Severity specifies the alert’s urgency. It can take three values, which include the following –  “Info” means the alert simply provides information and the user is under no pressure to act on it. “Warning” is for when the alert provides a warning such as disk space is about to be used up. “Critical” would be for alerts that require immediate action, such as a system outage.

There are four block arguments; arguments whose values require Terraform Configuration Language blocks.

The filter defines what input the alert needs to respond to. This could be particular logs or application behavior. The block contains four optional fields. Text specifies the string query to be alerted on. 

Users can decide what applications and subsystems the alert should respond to with the applications and subsystems fields.

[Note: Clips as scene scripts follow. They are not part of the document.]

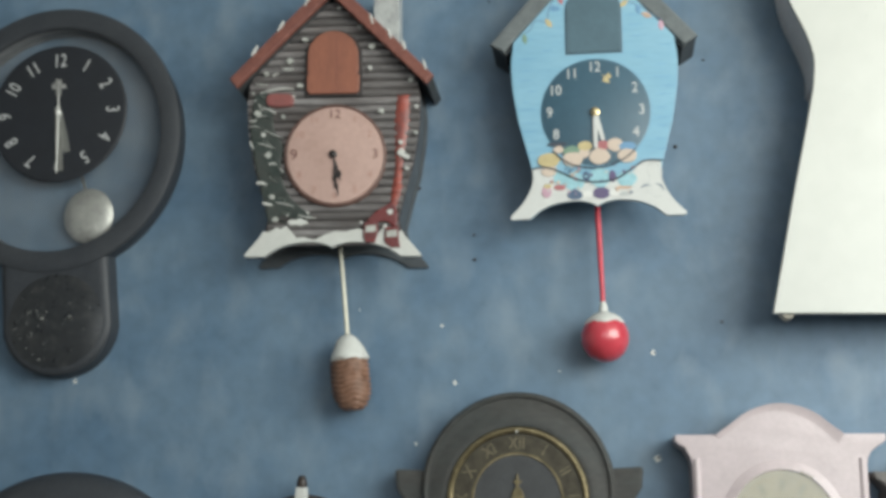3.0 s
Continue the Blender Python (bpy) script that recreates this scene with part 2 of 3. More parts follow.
# ---- shapes; millimetres in, x to the right, z up, y from the wall (0) outwards as depth d ----
def part(name, bm, material, parent=None, label="", smooth=None):
    me = bpy.data.meshes.new(name)
    bmesh.ops.recalc_face_normals(bm, faces=bm.faces)
    if smooth is not None:
        for f in bm.faces:
            f.smooth = True
        for e in bm.edges:
            if len(e.link_faces) == 2 and e.calc_face_angle(0) > radians(smooth):
                e.smooth = False
    bm.to_mesh(me)
    bm.free()
    me.materials.append(material)
    ob = new(name, me)
    if parent:
        ob.parent = parent
    if label:
        ob["label"] = label
    return ob


def thing(name, x, z, tilt, label, category, group="", size=(1, 1)):
    ob = new(name)
    ob.empty_display_size = 0.05
    ob.matrix_basis = pose(x, 0, z, 0, -tilt, 0) @ Matrix.Diagonal((size[0], size[2] if len(size) > 2 else 1, size[1], 1))
    return tagged(ob, label, category, group)


def V(x, d, z):
    return Vector((x, -d, z)) * 0.001


def prism(pts, d0, d1, bevel=0.0, bm=None, segs=2):
    """A flat outline (x, z) from depth d0 to d1, with the front edge rounded."""
    bm = bm or bmesh.new()
    back = [bm.verts.new(V(x, d0, z)) for x, z in pts]
    front = [bm.verts.new(V(x, d1, z)) for x, z in pts]
    n = len(pts)
    bm.faces.new(back)
    top = bm.faces.new(front)
    for i in range(n):
        bm.faces.new((back[i], back[(i + 1) % n], front[(i + 1) % n], front[i]))
    if bevel:
        bmesh.ops.recalc_face_normals(bm, faces=bm.faces)
        bmesh.ops.bevel(bm, geom=list(top.edges), offset=bevel * 0.001, segments=segs, affect="EDGES", profile=0.6)
    return bm


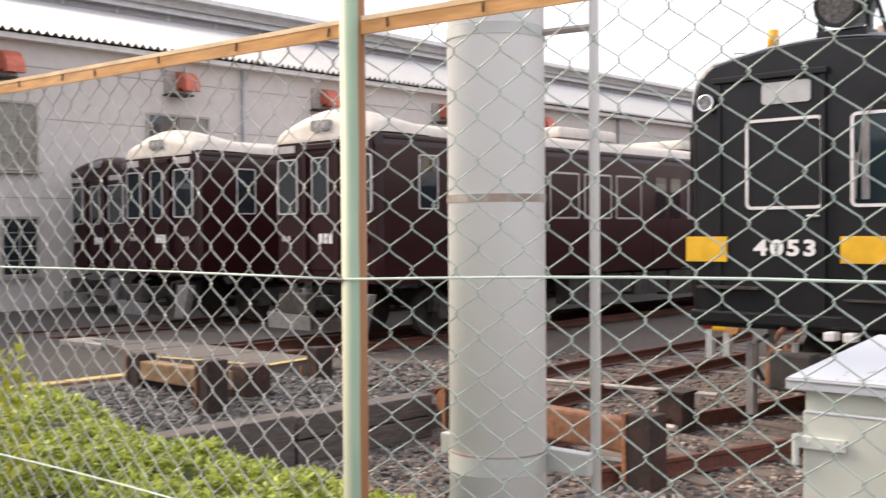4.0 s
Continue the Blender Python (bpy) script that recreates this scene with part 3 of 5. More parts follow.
def maroon_car(label, x, y, L, sides=(-1, 1), cab=False, group="", under=True, seed=3, wins=True, dome=False, glass=None, paint=None, prof=None):
    """A maroon car with a pale roof; its front end is at y. sides: those that show."""
    car = thing("railway_car", pose(x, y, 0), label, "train car", group)
    paint = paint or M_MAROON
    car_body(car, L, paint, M_CREAMOLD if dome else M_CREAM, paint, prof or PROF_RED, 4, NOSE_FLAT, dome)
    up = .16 if prof else 0
    if under:
        underframe(car, L, seed)
    for s in sides:
        X = s * 1.363
        part("gutter", boxes((min(X, X + s * .03), max(X, X + s * .03), .1, L - .1, 3.06 + up, 3.10 + up)), paint if dome else M_SILVER, car, "" if dome else "silver gutter strip")
        if not dome:
            part("window_strip", boxes((min(X, X + s * .02), max(X, X + s * .02), .1, L - .1, 1.90, 1.945)), M_SILVER, car, "silver strip under the windows")
        for d in range(3):
            yd = L * (0.17 + 0.29 * d)
            side_door(car, X, yd, 1.3, 1.12, 2.98, paint, glass or M_GLASS)
        if wins:
            for y0 in (2.02 if dome else L * .04, L * .17 + 1.55, L * .17 + 2.75, L * .17 + 3.95, L * .46 + 1.55, L * .46 + 2.75, L * .46 + 3.95, L * .75 + 1.55, L * .75 + 2.7):
                if y0 + 1.05 < L - .1:
                    side_window(car, X, y0, y0 + 1.02, 1.98, 2.85, M_SILVER, glass or M_GLASS)
    for k in range(3):
        yy = L * (.2 + .27 * k) + (2.2 if dome else 0)
        part("roof_unit", boxes((-.75, .75, yy, yy + 2.2, 3.5 + up * .5, (3.64 if dome else 3.80) + up), bevel=.08), M_CREAM, car, "pale roof air conditioner")
    return car


def front_window(car, x0, x1, z0, z1, glass=M_GLASS, w=.045, y=0.0, fm=M_WHITEFRAME, r=.07):
    f = part("front_window", ring(x0, x1, z0, z1, w, r, "y", y - .028, y + .01), fm, car)
    part("pane", prisms(round_rect(x0 + w * .6, x1 - w * .6, z0 + w * .6, z1 - w * .6, r * .6, 3), "y", y - .010, y + .01), glass, f)
    return f


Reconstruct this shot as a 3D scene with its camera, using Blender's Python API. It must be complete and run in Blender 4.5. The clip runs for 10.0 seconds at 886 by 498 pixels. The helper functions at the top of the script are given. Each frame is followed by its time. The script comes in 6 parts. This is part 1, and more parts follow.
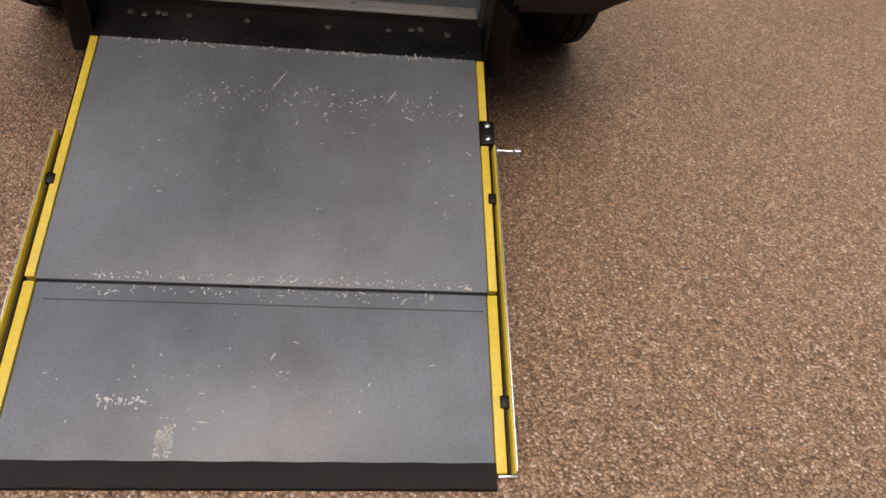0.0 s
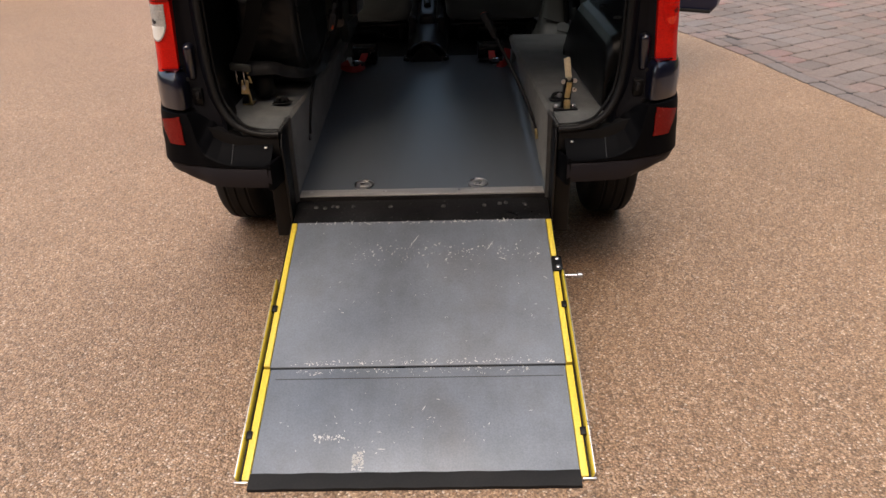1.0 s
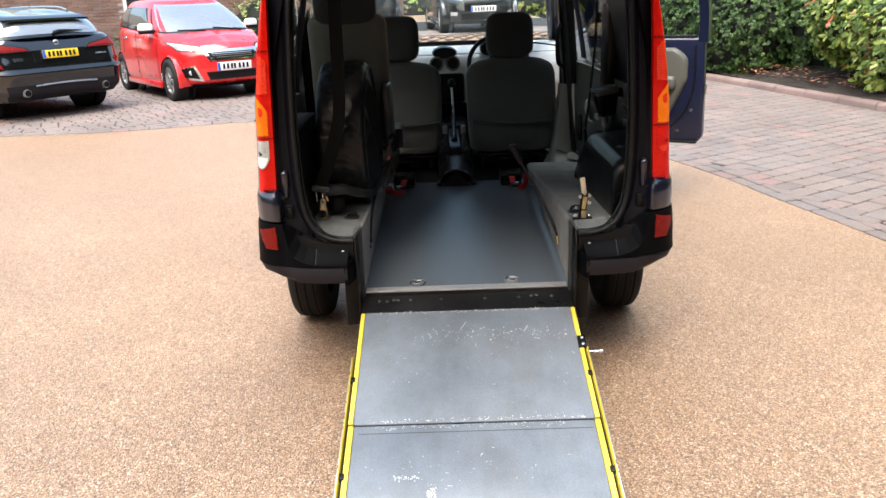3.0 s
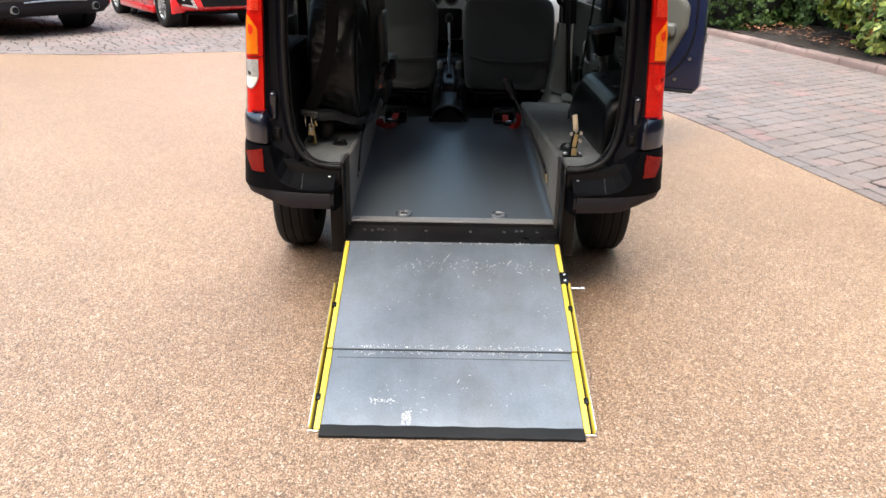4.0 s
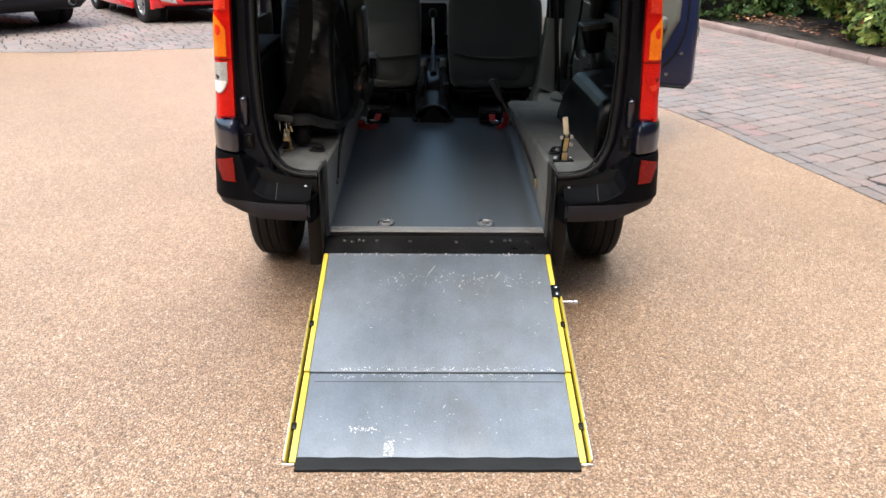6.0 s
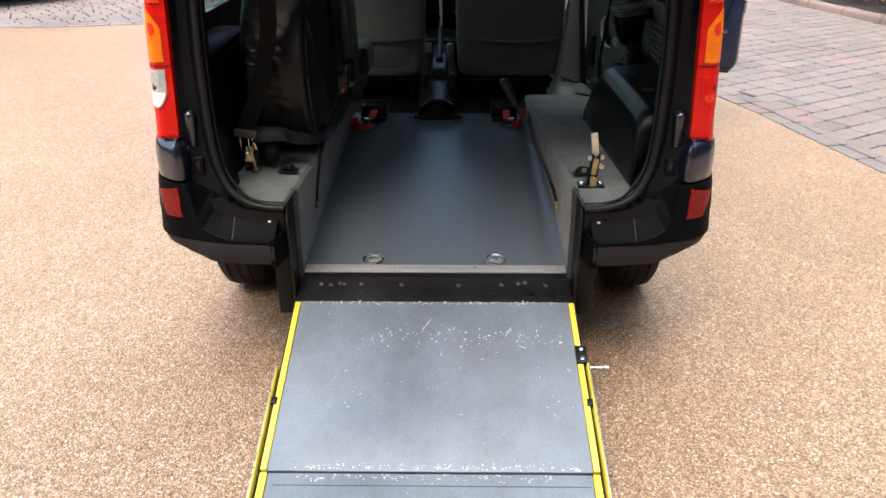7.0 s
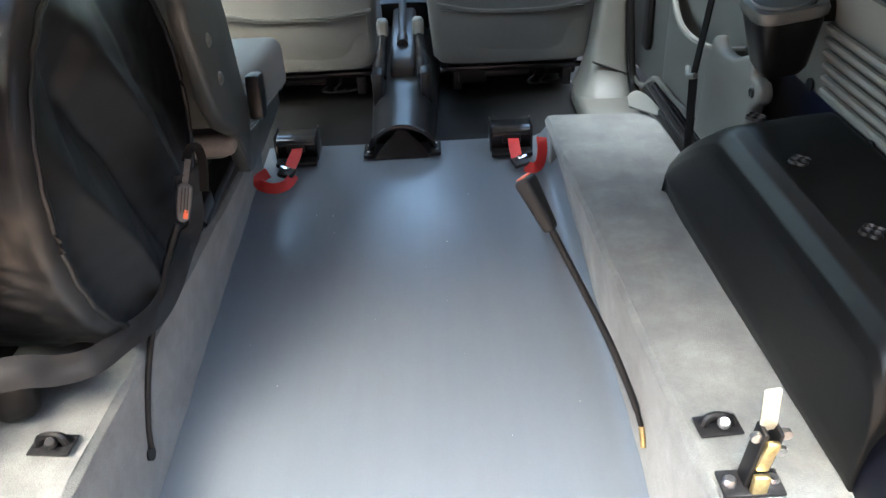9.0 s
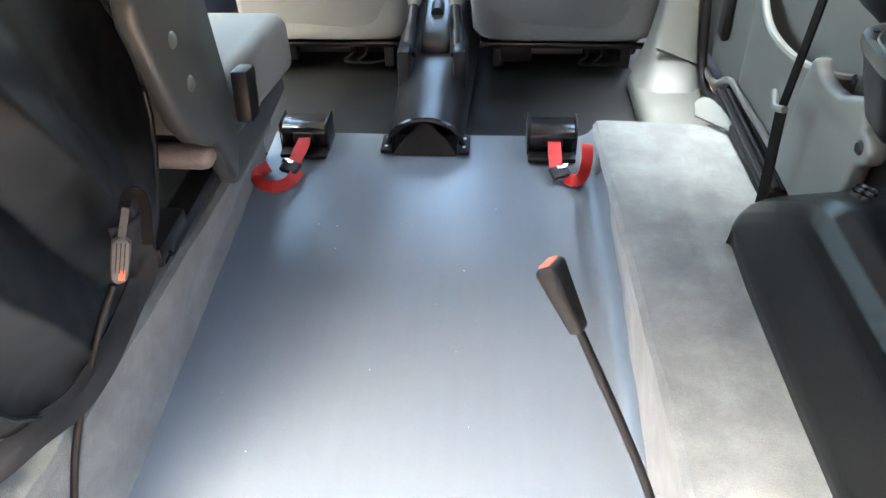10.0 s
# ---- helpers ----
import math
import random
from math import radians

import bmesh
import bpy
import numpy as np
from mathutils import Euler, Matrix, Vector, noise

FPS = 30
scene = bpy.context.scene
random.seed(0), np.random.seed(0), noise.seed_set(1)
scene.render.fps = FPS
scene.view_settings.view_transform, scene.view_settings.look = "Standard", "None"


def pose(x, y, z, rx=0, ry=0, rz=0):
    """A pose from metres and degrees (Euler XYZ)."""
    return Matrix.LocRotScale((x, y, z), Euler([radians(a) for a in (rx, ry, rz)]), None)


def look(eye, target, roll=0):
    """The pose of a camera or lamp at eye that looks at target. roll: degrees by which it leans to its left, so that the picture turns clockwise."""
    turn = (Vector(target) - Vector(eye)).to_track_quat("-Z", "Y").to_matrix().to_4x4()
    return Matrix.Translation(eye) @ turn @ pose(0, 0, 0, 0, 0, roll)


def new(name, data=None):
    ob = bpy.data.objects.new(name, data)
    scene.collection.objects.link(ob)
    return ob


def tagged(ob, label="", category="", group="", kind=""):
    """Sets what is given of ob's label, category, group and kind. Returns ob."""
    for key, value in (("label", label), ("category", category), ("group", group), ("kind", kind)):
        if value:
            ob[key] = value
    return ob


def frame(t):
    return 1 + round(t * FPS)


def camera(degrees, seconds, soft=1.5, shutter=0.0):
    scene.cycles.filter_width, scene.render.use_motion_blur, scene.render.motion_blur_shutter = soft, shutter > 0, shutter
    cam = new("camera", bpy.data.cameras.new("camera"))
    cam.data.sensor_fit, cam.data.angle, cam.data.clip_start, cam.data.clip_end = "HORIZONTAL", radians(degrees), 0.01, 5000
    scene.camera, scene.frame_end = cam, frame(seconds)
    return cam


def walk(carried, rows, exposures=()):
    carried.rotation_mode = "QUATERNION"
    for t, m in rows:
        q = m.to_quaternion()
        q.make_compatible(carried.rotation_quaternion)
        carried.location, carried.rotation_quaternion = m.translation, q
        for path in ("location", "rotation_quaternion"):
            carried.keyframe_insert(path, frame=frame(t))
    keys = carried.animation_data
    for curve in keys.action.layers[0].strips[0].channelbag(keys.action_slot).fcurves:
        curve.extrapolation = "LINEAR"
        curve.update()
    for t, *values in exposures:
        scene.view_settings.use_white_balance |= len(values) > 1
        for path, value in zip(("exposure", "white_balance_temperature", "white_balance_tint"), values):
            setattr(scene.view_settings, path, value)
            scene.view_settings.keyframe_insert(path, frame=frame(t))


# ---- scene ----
cam = camera(60.8, 10.0)
PATH = [
    (0, (0.153, -1.555, 1.099), (0.376, -0.129, -0.285), 8.4),
    (0.5, (0.129, -1.93, 1.217), (0.154, -0.36, -0.022), 2.6),
    (1, (0.103, -2.24, 1.316), (0.072, -0.481, 0.366), -1.5),
    (1.5, (0.115, -2.417, 1.368), (0.036, -0.602, 0.531), 0.8),
    (2, (0.069, -2.556, 1.379), (0.052, -0.704, 0.624), -0.4),
    (2.5, (-0.021, -2.688, 1.41), (0.001, -0.802, 0.744), -2.9),
    (2.7, (-0.051, -2.731, 1.418), (-0.069, -0.835, 0.781), -3.0),
    (3.8, (-0.046, -2.787, 1.357), (-0.031, -0.917, 0.65), 0.3),
    (4, (-0.038, -2.778, 1.348), (-0.036, -0.931, 0.581), 1.0),
    (4.5, (-0.035, -2.753, 1.36), (-0.004, -0.893, 0.625), 0.4),
    (5, (-0.03, -2.735, 1.364), (0.003, -0.87, 0.641), 1.0),
    (5.5, (-0.035, -2.712, 1.351), (0.002, -0.856, 0.606), 0.5),
    (5.7, (-0.036, -2.688, 1.347), (-0.001, -0.837, 0.589), 0.5),
    (6.8, (0.054, -2.17, 1.376), (0.044, -0.364, 0.517), 0.3),
    (7, (0.051, -2.029, 1.367), (0.027, -0.228, 0.496), -0.1),
    (7.5, (0.038, -1.64, 1.354), (0.059, 0.107, 0.38), -1.6),
    (8, (0.084, -1.252, 1.334), (0.076, 0.469, 0.316), -1.8),
    (8.5, (0.108, -0.91, 1.334), (0.063, 0.789, 0.28), -1.8),
    (9, (0.096, -0.578, 1.342), (0.085, 1.091, 0.24), -2.9),
    (9.5, (0.115, -0.335, 1.342), (0.031, 1.302, 0.196), -1.8),
    (10, (0.152, -0.243, 1.362), (0.022, 1.314, 0.112), -1.5),
]
# exposure follows the camera from the gravel into the dark cabin
EXPOSURES = [(0.0, 0.42, 6800, 17), (0.6, 0.7, 6700, 16), (1.2, 1.12, 6550, 14), (2.0, 1.8, 6150, 9), (3.0, 1.89, 6040, 8), (5.5, 1.78, 5880, 7), (7.0, 1.92, 5900, 7), (8.0, 2.5, 5900, 5), (8.5, 3.75, 5810, 7), (9.0, 4.7, 5800, 7), (9.5, 5.35, 5890, 8), (10.0, 5.68, 5950, 8)]
walk(cam, [(t, look(eye, target, roll)) for t, eye, target, roll in PATH], EXPOSURES)

# ---- light: a bright overcast sky ----
world = bpy.data.worlds.new("sky")
scene.world = world
world.use_nodes = True
wn = world.node_tree.nodes
sky = wn.new("ShaderNodeTexSky")
sky.sky_type = "NISHITA"
sky.sun_disc = False
sky.sun_elevation, sky.sun_rotation = radians(55), radians(200)
sky.dust_density, sky.air_density, sky.ozone_density = 6.0, 1.6, 0.4
wn["Background"].inputs["Strength"].default_value = 0.13
world.node_tree.links.new(sky.outputs[0], wn["Background"].inputs["Color"])
sun_data = bpy.data.lights.new("sun", "SUN")
sun_data.energy, sun_data.angle, sun_data.color = 1.4, radians(40), (1.0, 0.97, 0.92)
sun = new("sun", sun_data)
sun.matrix_world = look((0, 0, 0), (-0.02, 0.07, -1.0))


# ---- materials ----
def node_set(name):
    m = bpy.data.materials.new(name)
    m.use_nodes = True
    nt = m.node_tree
    return m, nt, nt.nodes["Principled BSDF"]


def coords(nt, scale=(1, 1, 1), world_space=False):
    mp = nt.nodes.new("ShaderNodeMapping")
    mp.inputs["Scale"].default_value = scale
    if world_space:
        src = nt.nodes.new("ShaderNodeNewGeometry").outputs["Position"]
    else:
        src = nt.nodes.new("ShaderNodeTexCoord").outputs["Object"]
    nt.links.new(src, mp.inputs["Vector"])
    return mp.outputs["Vector"]


def noise_tex(nt, vec, scale, detail=4.0, rough=0.55):
    n = nt.nodes.new("ShaderNodeTexNoise")
    n.inputs["Scale"].default_value, n.inputs["Detail"].default_value, n.inputs["Roughness"].default_value = scale, detail, rough
    nt.links.new(vec, n.inputs["Vector"])
    return n.outputs["Fac"]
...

The severities field enables users to list the log severity levels they want to be alerted on.

Condition is where users can define the threshold that triggers the alert. It has three required fields; condition_type works like a relational operator in Java or Python and threshold specifies the number of log occurrences that should trigger the alert. Timeframe determines how long after the event the alert can be triggered.

Schedule determines when the alert should be triggered while notifications control who gets notified about the alert. 

Wrapping Up

In this tutorial, we’ve seen how Coralogix can be used in tandem with the popular IaC tool Terraform.  Coralogix can be integrated with Terraform through the Terraform Coralogix provider and Terraform provides plenty of enabling features to use key aspects of Coralogix, like rules and alerts.

The power of Infrastructure as Code is that it allows you to configure DevOps infrastructure with the same ease that you write code. Being able to apply that to observability is a very powerful tool.